En outre, la nationalité, c'est binaire : on l'a ou on ne l'a pas. Si on est français, on doit être traité comme tous les autres Français ! Sinon, quel est le sens de l'intégration ? La loi autorise déjà à déchoir de la nationalité française des personnes qui l'auraient acquise et qui auraient ensuite été condamnés pour terrorisme.

La coopération européenne et internationale est indispensable. Le problème n'est pas propre à notre pays. Je voterai ce texte d'équilibre avec ces quelques réserves. (Applaudissements sur les bancs socialistes)

La discussion générale est close.

Discussion du texte élaboré par la CMP

Mme la présidente.  - Je rappelle qu'en application de l'article 42, alinéa 12, du Règlement, le Sénat examinant après l'Assemblée nationale le texte élaboré par la CMP, il se prononce par un seul vote sur l'ensemble du texte, en ne retenant que les amendements présentés ou acceptés par le Gouvernement.

ARTICLE 9

Mme la présidente.  - Amendement n°1, présenté par le Gouvernement.

Alinéa 2

Après le mot :

apologie, »

insérer les mots :

 , les mots : « huitième et neuvième » sont remplacés par les mots : « septième et huitième »

Mme Myriam El Khomri, secrétaire d'État.  - Amendement de coordination.

M. Alain Richard, co-rapporteur.  - Avis favorable.

Interventions sur l'ensemble

M. Stéphane Ravier .  - S'il n'est jamais trop tard pour bien faire, il n'est jamais trop tôt non plus... Ce projet de loi est bien tardif, et surtout bien en-deçà des dangers réels.

Rien sur le contrôle des frontières, les dérives du regroupement familial, le sans-frontiérisme bruxellois... (Protestations à gauche)

Vous voulez empêcher les apprentis terroristes de partir, c'est plutôt de revenir qu'il faudrait les empêcher ! Voulez-vous qu'ils recrutent en France de nouveaux adeptes ? Peut-on parler de compatriotes, à propos de gens qui combattent pour l'État islamique ?

Mme Éliane Assassi.  - Ils sont Français !

M. Stéphane Ravier.  - L'article 25 du code civil prévoit déjà la déchéance de la nationalité française en cas de condamnation pour des actes contraires aux intérêts supérieurs de la Nation. Cette disposition est réservée aux naturalisés de moins de dix ans.
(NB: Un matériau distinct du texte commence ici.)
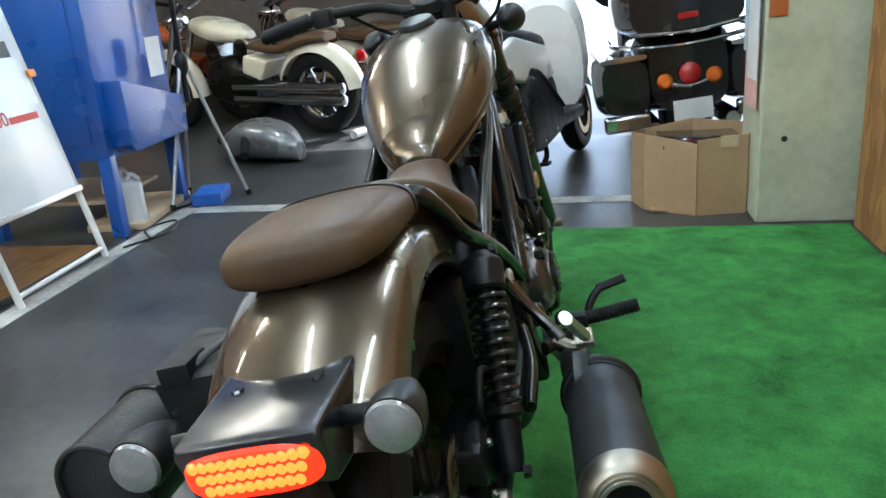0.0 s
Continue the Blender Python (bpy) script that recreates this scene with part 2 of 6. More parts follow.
def osb_board():
    m, nt, b = principled("osb_board")
    N, L = nt.nodes, nt.links
    tc = N.new("ShaderNodeTexCoord")
    v = N.new("ShaderNodeTexVoronoi"); v.inputs["Scale"].default_value = 22
    mp = N.new("ShaderNodeMapping"); mp.inputs["Scale"].default_value = (1, 1, 0.35)
    L.new(tc.outputs["Object"], mp.inputs["Vector"]); L.new(mp.outputs[0], v.inputs["Vector"])
    r = N.new("ShaderNodeValToRGB")
    r.color_ramp.elements[0].color, r.color_ramp.elements[1].color = (0.23, 0.095, 0.028, 1), (0.42, 0.21, 0.065, 1)
    sep = N.new("ShaderNodeSeparateColor")
    L.new(v.outputs["Color"], sep.inputs[0]); L.new(sep.outputs[0], r.inputs[0]); L.new(r.outputs[0], b.inputs["Base Color"])
    b.inputs["Roughness"].default_value = 0.65
    return m


TURF, WOODFLOOR, OSB = turf(), planks_wood(), osb_board()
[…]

C'est pour le coup une distinction obsolète ! La faune mouvante de l'État islamique met à bas la notion même d'État étranger, il faudrait parler d'intérêt étranger. Ici encore, vous tremblez à l'idée de créer des apatrides.

Mme Éliane Assassi.  - Que faites-vous en refusant une carte nationale d'identité à des enfants ?
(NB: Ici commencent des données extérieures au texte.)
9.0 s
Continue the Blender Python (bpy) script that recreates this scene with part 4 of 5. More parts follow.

M. Stéphane Ravier.  - Eux-mêmes sont devenus des apatrides en s'enrôlant au service du djihad !

Enfin, ce texte ne traite pas du laxisme migratoire et de ses conséquences.

M. Roland Courteau.  - Amen !

Mme Esther Benbassa.  - C'est votre seul programme politique !
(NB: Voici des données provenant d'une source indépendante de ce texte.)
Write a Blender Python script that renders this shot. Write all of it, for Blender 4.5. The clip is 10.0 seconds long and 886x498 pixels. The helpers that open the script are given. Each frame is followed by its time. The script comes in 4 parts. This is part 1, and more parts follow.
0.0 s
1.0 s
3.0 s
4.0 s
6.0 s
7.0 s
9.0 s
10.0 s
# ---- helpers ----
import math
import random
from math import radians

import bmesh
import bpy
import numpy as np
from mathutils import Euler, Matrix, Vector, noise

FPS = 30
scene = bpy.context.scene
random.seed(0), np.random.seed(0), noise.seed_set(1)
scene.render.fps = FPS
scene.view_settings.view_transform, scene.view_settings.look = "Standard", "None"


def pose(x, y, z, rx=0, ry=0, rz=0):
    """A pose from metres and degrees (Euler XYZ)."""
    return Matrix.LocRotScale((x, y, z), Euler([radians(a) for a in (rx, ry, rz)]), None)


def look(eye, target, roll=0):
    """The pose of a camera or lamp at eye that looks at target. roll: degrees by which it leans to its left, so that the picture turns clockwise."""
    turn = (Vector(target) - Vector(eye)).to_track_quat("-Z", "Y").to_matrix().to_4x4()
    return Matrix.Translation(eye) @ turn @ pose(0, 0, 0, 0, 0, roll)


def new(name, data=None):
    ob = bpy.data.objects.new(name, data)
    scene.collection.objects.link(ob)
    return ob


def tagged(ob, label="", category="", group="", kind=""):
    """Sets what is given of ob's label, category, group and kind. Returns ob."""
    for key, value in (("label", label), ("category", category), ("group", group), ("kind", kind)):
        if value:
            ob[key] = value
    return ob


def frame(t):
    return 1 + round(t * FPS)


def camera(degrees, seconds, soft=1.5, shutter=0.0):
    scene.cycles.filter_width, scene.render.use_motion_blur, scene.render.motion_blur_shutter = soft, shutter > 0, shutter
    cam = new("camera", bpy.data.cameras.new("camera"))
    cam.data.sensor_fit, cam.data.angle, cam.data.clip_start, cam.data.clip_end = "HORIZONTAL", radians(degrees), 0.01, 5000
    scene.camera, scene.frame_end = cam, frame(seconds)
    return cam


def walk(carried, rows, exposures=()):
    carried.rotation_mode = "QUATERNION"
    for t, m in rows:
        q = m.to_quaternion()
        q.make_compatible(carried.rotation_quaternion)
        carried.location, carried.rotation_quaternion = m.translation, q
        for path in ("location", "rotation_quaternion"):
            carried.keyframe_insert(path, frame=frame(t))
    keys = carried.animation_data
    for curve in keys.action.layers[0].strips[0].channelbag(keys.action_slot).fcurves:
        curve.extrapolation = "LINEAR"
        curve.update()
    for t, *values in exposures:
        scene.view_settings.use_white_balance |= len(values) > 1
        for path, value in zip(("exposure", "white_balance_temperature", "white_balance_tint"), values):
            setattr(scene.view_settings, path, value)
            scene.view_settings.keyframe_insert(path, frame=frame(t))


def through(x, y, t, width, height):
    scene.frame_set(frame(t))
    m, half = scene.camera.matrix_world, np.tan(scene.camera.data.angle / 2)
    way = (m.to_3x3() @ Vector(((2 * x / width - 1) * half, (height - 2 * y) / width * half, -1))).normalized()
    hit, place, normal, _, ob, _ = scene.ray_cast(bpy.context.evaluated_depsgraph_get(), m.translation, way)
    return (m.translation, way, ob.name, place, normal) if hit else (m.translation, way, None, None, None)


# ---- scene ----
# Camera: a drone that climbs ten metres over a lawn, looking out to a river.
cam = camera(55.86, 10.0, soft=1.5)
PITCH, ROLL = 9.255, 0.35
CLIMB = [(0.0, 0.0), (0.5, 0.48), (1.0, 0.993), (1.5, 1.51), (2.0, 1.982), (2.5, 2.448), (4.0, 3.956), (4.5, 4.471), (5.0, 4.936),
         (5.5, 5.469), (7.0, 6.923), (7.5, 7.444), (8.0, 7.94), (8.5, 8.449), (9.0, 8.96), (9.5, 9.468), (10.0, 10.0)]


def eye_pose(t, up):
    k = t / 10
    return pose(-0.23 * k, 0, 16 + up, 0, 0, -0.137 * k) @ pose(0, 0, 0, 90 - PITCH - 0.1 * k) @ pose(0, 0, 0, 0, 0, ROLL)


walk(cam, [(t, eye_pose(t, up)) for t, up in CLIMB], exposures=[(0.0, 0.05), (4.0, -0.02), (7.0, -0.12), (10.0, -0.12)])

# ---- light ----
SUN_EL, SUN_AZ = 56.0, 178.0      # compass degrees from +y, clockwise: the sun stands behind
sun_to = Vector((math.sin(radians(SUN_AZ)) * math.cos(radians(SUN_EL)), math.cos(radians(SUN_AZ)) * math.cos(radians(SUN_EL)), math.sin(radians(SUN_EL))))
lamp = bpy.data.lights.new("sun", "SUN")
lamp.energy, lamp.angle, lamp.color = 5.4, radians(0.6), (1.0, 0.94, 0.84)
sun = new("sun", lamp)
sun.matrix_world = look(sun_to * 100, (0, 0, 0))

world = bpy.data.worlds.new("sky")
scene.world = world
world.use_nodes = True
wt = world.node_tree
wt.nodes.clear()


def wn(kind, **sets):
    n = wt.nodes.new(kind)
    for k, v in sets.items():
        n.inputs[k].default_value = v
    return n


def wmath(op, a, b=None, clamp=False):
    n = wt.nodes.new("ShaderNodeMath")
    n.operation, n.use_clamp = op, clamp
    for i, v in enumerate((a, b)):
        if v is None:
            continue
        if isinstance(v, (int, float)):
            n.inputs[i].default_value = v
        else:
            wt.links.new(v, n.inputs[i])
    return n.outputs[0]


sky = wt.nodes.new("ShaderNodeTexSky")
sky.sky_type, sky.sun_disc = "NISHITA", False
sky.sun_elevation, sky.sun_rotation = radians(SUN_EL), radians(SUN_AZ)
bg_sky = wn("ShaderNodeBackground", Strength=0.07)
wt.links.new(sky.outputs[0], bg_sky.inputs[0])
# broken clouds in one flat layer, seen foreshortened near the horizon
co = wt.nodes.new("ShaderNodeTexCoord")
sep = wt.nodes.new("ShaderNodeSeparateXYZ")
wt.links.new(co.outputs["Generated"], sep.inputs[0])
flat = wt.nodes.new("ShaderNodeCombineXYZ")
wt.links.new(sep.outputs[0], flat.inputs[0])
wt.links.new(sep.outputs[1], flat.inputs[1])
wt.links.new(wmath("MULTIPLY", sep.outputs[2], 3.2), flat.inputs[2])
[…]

M. Stéphane Ravier.  - Dans nos quartiers, l'islamisme radical gagne du terrain : les codes vestimentaires ostentatoires, masculins et féminins, en témoignent.

Mme la présidente.  - Veuillez conclure.

M. Stéphane Ravier.  - Votre loi signifie votre impuissance. Avec David Rachline, nous nous abstiendrons.

M. Jean-Pierre Sueur.  - Et pour toutes ces raisons, le groupe UMP votera ce texte !

Mme Nathalie Goulet .  - Le législateur français porterait atteinte aux libertés ? Même les Anglais, champions de l'habeas corpus, prennent ce type de mesures, vu les menaces. Internet est devenu un vecteur de promotion du djihad, et même une agence de voyage pour aider les volontaires à gagner les pays de djihad. Cela dit, le blocage des sites sera inefficace, j'en suis convaincue. Il faudra trouver d'autres moyens.

Une commission d'enquête vient d'être mise en place au Sénat. J'espère qu'elle aboutira à des compléments indispensables afin d'assortir la répression de mesures de prévention, d'assécher les financements et d'empêcher la radicalisation dans nos prisons comme dans nos quartiers.

Mme la présidente.  - Conformément à l'article 42, alinéa 12, du Règlement, je vais mettre aux voix l'ensemble du projet de loi dans la rédaction résultant du texte élaboré par la commission mixte paritaire, modifié par l'amendement du Gouvernement.

Le projet de loi est définitivement adopté.

La séance, suspendue à 16 h 5, reprend à 16 h 10.